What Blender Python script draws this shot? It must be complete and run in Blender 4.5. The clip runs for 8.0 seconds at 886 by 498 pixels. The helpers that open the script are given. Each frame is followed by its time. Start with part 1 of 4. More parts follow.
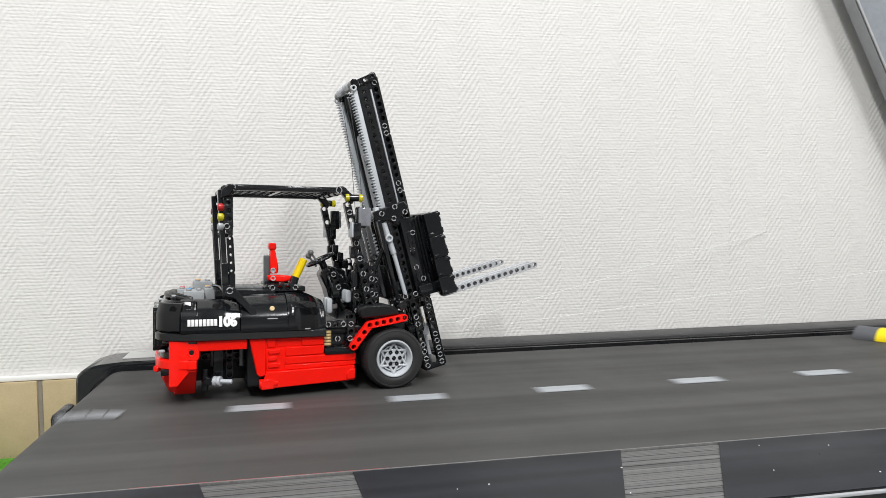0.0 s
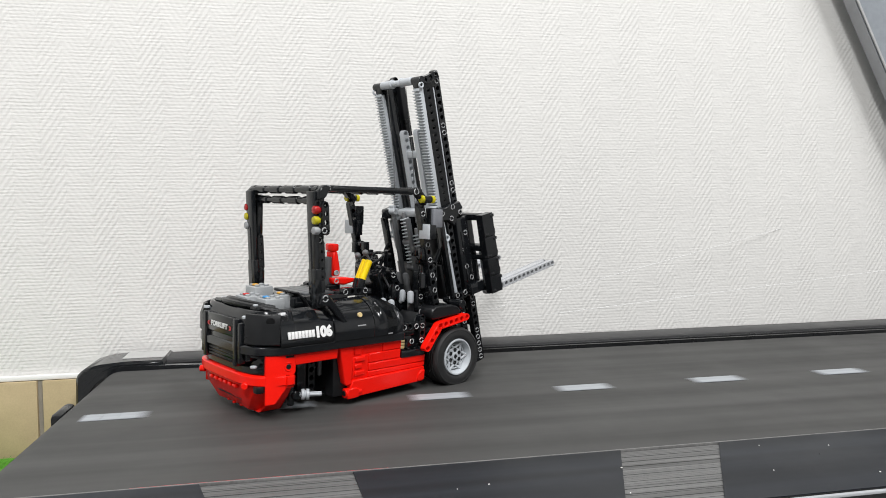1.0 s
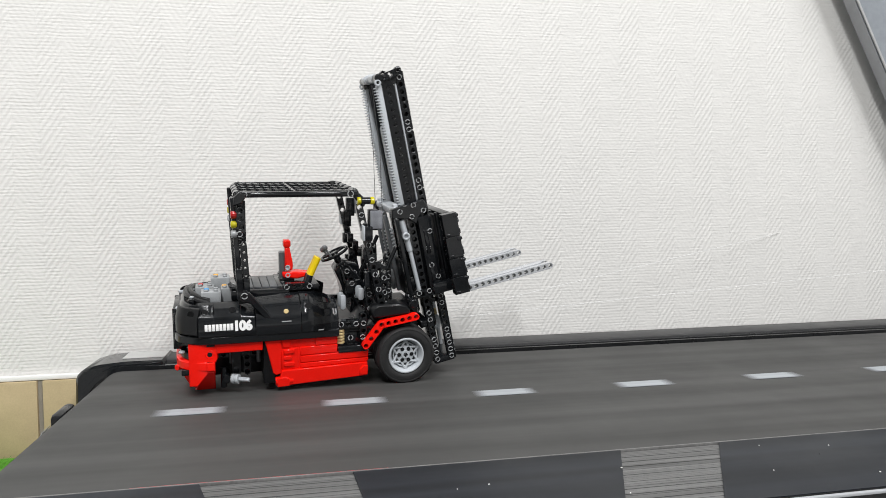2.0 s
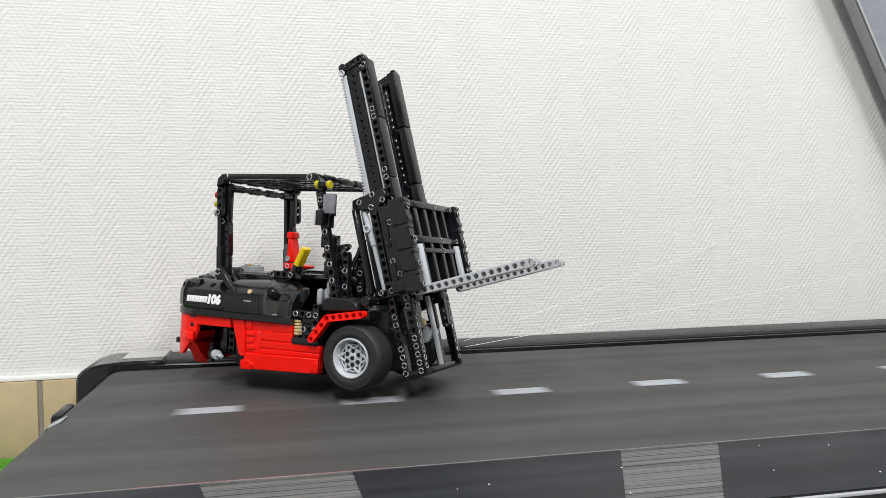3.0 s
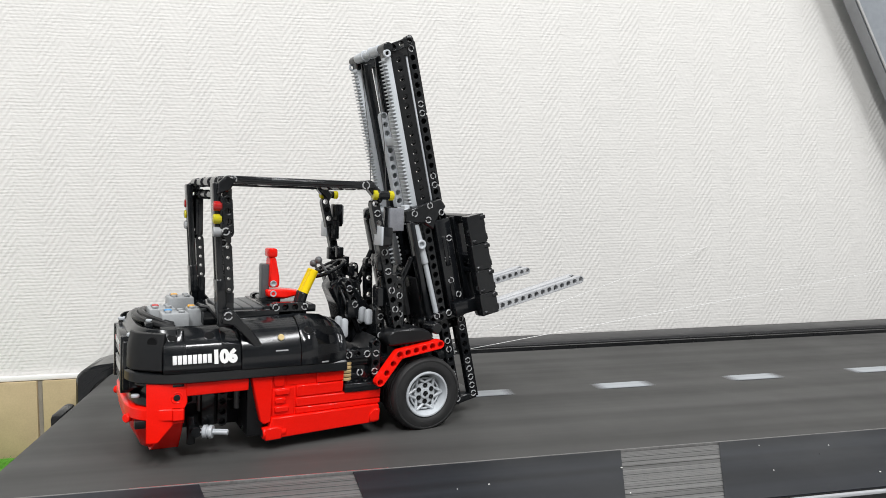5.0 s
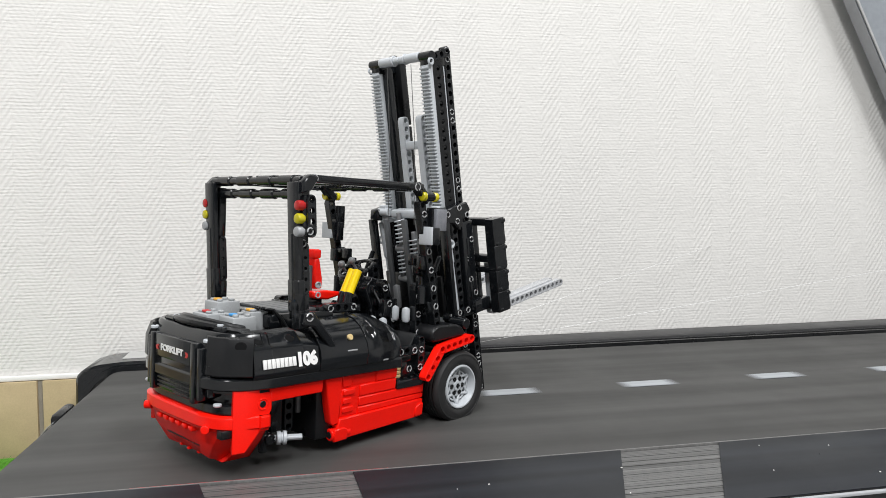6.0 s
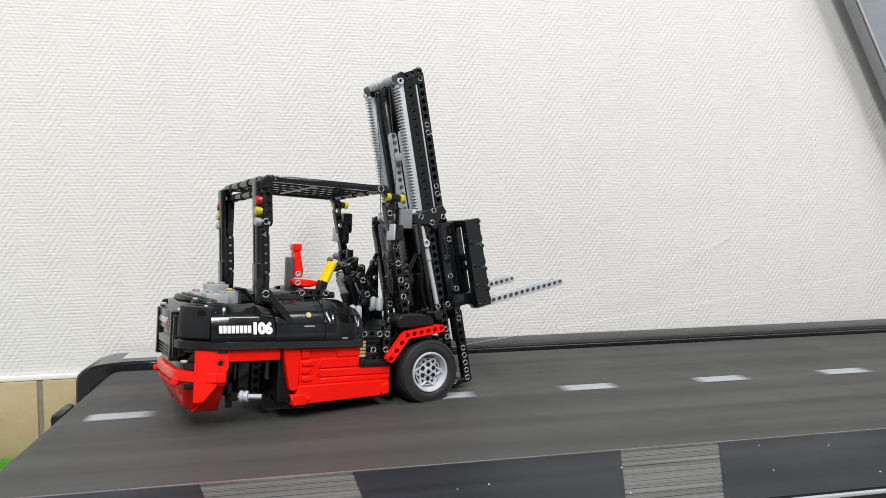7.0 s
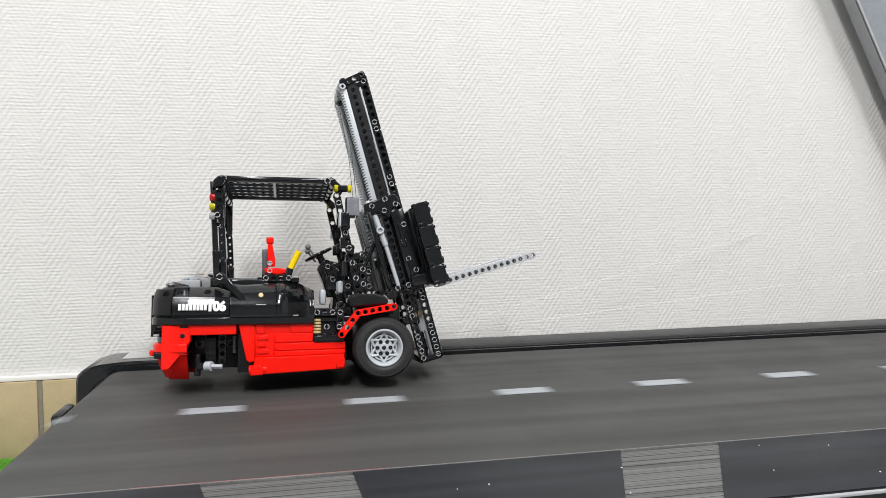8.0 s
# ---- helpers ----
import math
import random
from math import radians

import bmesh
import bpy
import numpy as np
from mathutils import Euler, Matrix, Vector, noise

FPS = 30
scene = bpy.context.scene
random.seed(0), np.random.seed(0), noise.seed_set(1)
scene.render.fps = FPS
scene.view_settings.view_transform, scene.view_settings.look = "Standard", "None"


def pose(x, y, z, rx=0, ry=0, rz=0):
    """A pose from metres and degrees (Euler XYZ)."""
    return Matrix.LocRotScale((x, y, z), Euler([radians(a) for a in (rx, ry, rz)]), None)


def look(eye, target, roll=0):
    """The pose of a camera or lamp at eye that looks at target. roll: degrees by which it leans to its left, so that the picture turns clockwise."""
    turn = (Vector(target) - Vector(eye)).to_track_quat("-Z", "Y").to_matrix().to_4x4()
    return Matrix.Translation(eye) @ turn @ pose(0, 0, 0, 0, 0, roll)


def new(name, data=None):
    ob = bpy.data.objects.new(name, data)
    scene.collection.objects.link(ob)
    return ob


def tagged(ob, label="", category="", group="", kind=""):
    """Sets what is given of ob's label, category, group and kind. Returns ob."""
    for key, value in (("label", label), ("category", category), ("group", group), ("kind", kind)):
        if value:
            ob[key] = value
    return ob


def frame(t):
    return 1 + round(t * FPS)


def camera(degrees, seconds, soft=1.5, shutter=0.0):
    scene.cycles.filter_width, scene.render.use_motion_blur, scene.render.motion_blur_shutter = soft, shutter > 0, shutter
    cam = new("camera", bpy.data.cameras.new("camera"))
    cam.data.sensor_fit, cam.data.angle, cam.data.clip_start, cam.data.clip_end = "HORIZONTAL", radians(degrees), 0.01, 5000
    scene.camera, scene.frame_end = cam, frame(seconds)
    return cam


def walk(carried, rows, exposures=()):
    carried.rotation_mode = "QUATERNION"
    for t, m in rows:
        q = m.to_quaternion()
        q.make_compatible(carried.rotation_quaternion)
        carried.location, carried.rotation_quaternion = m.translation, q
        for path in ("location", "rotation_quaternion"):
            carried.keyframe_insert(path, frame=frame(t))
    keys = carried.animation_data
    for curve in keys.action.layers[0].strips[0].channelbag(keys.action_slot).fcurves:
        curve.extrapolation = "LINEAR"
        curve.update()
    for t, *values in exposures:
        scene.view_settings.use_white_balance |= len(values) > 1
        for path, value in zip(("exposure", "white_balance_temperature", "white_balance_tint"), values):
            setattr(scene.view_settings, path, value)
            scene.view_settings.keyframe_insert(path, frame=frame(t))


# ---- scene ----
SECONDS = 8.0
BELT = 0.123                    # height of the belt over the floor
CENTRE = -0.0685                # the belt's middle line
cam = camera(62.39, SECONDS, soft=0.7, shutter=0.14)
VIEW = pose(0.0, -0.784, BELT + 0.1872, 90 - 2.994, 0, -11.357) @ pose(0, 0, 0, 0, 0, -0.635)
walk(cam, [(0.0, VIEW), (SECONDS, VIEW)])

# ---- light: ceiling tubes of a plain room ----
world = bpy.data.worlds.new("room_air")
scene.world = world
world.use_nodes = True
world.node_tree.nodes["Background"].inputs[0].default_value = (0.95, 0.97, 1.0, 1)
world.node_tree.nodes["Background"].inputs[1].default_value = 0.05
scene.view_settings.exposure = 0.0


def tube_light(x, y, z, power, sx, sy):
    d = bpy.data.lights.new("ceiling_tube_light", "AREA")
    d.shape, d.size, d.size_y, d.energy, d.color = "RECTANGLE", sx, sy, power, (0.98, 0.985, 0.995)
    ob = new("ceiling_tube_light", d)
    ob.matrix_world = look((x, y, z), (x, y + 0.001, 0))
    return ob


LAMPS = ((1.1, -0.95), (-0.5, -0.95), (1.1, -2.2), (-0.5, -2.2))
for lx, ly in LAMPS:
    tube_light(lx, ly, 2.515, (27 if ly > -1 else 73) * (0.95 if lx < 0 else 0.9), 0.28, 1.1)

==

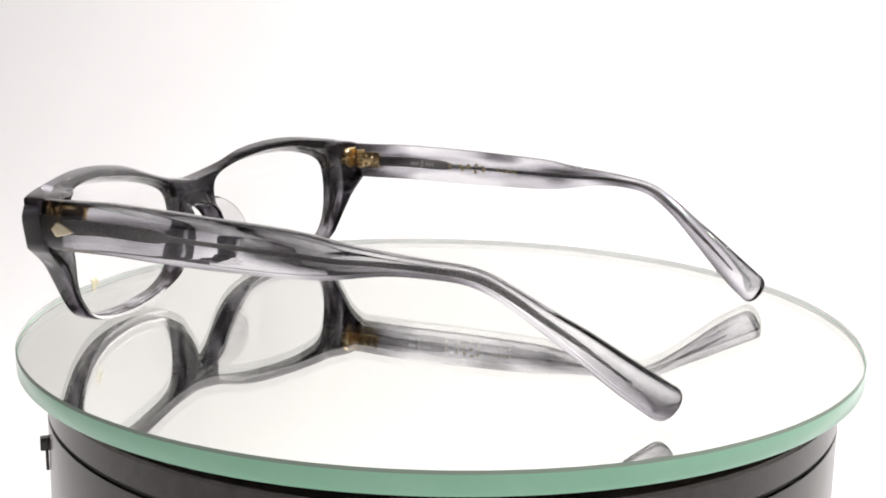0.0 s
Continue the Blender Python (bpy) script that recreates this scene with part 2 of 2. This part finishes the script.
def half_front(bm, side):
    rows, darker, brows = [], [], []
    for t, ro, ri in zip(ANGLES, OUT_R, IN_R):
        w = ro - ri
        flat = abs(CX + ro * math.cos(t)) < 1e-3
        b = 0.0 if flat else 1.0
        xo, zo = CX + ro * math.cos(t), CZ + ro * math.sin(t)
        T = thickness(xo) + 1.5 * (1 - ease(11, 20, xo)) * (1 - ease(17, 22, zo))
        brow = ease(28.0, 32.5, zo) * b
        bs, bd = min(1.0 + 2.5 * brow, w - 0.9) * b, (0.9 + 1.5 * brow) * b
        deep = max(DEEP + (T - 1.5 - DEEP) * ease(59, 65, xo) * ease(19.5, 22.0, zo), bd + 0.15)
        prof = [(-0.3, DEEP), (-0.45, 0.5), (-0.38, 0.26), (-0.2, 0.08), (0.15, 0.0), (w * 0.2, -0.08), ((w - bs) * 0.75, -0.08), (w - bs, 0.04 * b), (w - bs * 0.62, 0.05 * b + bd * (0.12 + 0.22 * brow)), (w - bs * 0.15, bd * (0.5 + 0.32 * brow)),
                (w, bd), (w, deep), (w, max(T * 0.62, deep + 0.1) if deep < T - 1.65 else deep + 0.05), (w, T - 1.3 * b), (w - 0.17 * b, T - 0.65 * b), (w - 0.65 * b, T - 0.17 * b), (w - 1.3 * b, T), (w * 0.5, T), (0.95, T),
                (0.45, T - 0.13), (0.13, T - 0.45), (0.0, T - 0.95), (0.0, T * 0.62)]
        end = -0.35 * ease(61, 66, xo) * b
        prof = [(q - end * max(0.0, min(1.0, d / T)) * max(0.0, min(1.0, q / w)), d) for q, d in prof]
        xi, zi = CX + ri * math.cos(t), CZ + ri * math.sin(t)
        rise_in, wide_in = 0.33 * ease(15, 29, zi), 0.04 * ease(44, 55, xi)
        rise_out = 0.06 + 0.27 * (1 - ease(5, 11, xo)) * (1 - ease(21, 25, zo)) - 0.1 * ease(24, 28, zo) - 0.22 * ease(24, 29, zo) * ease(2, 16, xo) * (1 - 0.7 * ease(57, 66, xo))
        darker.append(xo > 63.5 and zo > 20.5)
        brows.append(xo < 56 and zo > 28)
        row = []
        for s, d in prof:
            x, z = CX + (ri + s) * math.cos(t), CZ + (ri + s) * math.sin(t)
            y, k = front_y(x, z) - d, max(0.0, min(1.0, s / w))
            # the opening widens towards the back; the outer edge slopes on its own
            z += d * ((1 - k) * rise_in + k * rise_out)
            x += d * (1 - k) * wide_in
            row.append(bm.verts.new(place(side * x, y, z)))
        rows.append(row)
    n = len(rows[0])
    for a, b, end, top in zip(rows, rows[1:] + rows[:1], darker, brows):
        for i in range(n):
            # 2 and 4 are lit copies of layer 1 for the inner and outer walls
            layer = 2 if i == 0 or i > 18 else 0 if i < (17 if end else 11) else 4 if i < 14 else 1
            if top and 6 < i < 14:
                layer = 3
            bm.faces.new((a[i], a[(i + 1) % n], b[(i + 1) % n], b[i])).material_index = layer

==

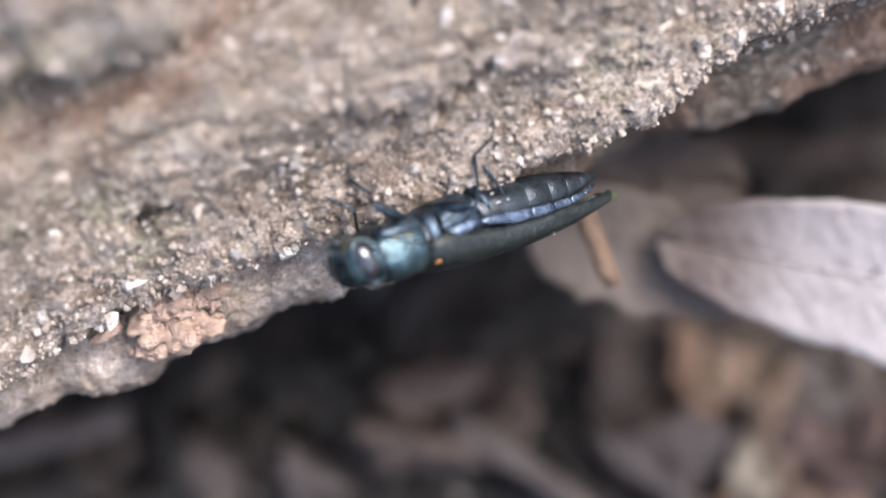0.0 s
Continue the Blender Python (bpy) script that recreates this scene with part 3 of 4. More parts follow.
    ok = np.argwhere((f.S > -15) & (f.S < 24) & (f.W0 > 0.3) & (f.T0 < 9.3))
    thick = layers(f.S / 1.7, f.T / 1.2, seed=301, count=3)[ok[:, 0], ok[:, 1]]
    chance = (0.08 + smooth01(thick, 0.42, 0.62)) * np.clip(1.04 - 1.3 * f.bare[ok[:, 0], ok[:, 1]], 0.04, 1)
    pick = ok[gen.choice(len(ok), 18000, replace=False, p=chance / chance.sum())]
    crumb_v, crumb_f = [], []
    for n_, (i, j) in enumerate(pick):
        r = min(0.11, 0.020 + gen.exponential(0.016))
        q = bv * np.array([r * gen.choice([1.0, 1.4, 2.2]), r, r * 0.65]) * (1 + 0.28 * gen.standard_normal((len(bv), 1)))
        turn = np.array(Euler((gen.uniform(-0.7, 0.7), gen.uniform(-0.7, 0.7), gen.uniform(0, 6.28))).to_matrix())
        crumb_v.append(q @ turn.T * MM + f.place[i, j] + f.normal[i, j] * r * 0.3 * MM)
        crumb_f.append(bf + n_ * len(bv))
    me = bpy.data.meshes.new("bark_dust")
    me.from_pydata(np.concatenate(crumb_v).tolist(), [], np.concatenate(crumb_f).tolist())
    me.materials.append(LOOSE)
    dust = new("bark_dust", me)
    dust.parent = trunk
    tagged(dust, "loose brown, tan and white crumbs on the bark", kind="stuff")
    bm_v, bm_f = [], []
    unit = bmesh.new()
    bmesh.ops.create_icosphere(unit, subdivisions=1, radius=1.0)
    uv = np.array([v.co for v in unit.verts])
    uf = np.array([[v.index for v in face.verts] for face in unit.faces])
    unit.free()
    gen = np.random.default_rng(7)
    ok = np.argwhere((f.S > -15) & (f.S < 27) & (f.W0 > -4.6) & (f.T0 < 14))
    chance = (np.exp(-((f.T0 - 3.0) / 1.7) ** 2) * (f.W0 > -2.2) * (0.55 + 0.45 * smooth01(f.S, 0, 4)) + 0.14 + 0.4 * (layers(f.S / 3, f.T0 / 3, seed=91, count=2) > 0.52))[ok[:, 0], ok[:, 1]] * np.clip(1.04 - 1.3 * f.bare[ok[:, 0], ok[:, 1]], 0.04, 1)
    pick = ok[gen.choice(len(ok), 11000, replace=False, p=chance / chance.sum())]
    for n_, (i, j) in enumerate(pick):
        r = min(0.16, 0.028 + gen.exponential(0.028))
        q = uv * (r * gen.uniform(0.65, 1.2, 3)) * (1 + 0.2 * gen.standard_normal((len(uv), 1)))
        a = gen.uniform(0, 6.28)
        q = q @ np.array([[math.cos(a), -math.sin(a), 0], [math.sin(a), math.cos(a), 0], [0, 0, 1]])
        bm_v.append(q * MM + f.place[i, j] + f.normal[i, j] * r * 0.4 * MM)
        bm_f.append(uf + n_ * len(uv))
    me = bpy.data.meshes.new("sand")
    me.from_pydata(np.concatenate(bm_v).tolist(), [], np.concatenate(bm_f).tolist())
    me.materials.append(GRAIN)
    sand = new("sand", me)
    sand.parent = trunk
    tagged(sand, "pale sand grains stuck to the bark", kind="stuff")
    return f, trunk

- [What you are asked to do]
State the number of lines that contain the string "roll", with no other words.

- [Response]
3